* Task details
Retype each line exactly. Skip images.

* Given material
-- -- --

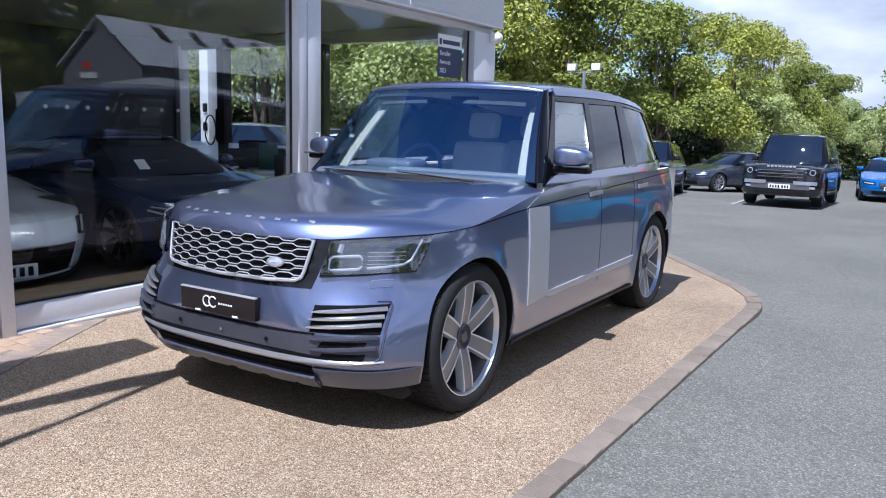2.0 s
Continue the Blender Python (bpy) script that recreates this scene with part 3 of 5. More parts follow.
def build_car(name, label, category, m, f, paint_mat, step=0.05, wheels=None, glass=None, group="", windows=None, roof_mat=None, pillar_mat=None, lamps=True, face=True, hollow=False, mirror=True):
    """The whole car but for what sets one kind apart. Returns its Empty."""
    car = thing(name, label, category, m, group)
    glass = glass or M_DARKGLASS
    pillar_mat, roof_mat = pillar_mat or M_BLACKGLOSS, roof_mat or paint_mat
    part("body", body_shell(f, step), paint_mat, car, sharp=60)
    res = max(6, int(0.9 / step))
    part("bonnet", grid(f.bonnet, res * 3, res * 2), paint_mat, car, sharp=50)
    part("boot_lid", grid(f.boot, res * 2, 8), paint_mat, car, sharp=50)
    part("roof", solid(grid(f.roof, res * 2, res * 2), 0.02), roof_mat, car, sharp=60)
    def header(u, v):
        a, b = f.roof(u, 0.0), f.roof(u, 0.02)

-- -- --

* Task output
2.0 s
Continue the Blender Python (bpy) script that recreates this scene with part 3 of 5. More parts follow.
def build_car(name, label, category, m, f, paint_mat, step=0.05, wheels=None, glass=None, group="", windows=None, roof_mat=None, pillar_mat=None, lamps=True, face=True, hollow=False, mirror=True):
    """The whole car but for what sets one kind apart. Returns its Empty."""
    car = thing(name, label, category, m, group)
    glass = glass or M_DARKGLASS
    pillar_mat, roof_mat = pillar_mat or M_BLACKGLOSS, roof_mat or paint_mat
    part("body", body_shell(f, step), paint_mat, car, sharp=60)
    res = max(6, int(0.9 / step))
    part("bonnet", grid(f.bonnet, res * 3, res * 2), paint_mat, car, sharp=50)
    part("boot_lid", grid(f.boot, res * 2, 8), paint_mat, car, sharp=50)
    part("roof", solid(grid(f.roof, res * 2, res * 2), 0.02), roof_mat, car, sharp=60)
    def header(u, v):
        a, b = f.roof(u, 0.0), f.roof(u, 0.02)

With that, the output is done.